Pick out each line containing the string "Blender".

RAW RECORDS:
--

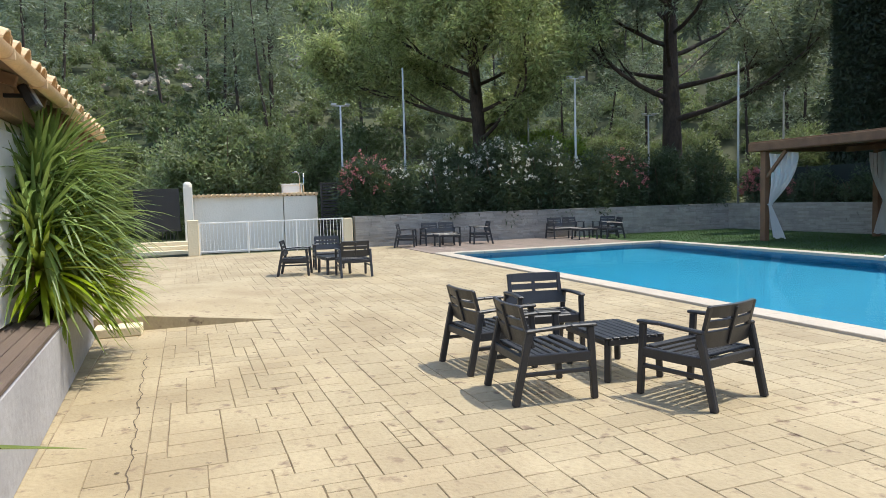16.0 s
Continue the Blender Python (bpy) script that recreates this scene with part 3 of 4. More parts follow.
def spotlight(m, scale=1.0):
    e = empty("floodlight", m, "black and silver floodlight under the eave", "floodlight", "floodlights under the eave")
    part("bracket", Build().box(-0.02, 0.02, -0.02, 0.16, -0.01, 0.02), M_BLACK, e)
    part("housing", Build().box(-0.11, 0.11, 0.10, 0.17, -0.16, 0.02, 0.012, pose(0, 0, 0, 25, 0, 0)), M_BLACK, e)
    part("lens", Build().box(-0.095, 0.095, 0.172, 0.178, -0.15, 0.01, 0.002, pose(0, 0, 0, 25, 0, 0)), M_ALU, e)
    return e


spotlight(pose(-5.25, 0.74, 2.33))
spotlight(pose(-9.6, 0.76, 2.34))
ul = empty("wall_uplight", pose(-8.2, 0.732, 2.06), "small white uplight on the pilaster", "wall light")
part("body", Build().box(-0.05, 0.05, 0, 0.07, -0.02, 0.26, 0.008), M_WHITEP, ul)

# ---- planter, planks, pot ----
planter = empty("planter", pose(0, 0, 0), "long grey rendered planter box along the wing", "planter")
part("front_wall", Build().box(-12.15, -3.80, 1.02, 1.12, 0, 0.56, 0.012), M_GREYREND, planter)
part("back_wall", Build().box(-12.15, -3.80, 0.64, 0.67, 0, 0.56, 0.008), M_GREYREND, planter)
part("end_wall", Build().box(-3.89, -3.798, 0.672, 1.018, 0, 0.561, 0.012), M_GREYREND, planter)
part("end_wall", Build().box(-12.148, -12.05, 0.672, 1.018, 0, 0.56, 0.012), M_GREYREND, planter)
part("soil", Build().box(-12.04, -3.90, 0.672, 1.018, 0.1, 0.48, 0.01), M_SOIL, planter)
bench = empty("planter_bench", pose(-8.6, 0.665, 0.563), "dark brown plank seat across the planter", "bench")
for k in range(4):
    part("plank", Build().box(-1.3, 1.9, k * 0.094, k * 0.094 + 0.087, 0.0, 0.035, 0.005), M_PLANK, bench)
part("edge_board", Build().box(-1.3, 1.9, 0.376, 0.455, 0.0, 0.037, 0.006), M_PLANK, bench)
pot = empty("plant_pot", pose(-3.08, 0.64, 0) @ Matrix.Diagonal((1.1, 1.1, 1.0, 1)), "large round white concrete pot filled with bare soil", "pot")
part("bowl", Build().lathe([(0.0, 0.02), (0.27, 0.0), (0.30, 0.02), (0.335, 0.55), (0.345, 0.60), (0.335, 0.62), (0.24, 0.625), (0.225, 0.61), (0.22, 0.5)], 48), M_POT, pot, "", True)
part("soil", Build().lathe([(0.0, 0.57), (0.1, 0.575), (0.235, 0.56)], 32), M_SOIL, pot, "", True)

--

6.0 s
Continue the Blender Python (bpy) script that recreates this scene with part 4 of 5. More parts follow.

--

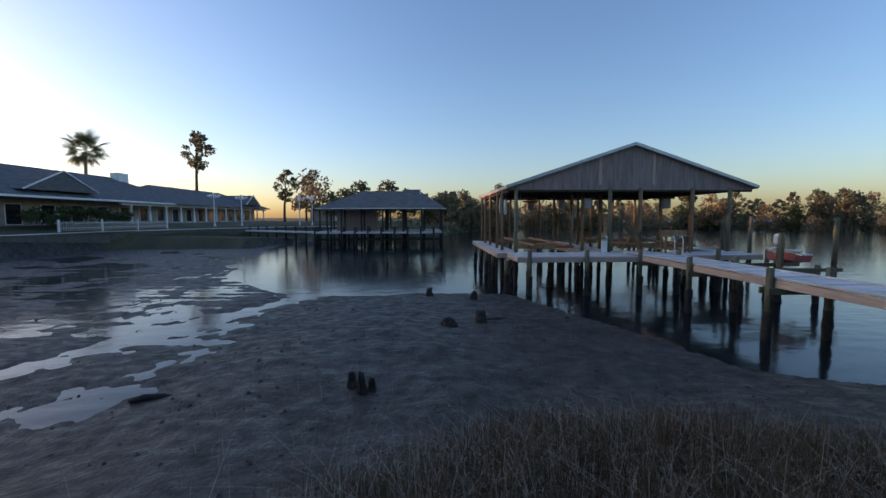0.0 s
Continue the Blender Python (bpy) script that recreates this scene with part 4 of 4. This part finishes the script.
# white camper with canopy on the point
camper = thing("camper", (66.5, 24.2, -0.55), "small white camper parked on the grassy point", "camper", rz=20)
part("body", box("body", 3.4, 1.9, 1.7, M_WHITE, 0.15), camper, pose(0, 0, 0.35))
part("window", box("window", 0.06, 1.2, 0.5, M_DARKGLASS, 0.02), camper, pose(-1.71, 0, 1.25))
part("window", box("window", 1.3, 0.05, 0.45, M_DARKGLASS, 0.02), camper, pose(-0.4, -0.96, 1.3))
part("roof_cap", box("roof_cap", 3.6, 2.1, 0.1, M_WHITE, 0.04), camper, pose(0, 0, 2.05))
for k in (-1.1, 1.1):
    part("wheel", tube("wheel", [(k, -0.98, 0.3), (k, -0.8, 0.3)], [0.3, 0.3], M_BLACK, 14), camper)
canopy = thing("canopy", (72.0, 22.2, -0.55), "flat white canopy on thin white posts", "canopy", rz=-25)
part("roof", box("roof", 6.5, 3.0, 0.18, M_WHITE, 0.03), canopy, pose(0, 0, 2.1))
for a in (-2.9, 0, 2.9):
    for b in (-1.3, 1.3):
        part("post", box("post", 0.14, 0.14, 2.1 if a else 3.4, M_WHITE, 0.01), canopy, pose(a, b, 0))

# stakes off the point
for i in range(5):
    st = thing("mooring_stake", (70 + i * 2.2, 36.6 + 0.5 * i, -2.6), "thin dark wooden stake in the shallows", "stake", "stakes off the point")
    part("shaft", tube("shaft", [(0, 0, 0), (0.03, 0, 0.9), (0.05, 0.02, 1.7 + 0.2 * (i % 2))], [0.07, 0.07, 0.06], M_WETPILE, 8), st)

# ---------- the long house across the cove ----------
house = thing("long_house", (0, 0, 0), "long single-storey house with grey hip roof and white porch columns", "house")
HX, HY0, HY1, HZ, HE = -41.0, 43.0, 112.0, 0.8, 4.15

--

TASK ANSWER:
Continue the Blender Python (bpy) script that recreates this scene with part 3 of 4. More parts follow.
Continue the Blender Python (bpy) script that recreates this scene with part 4 of 5. More parts follow.
Continue the Blender Python (bpy) script that recreates this scene with part 4 of 4. This part finishes the script.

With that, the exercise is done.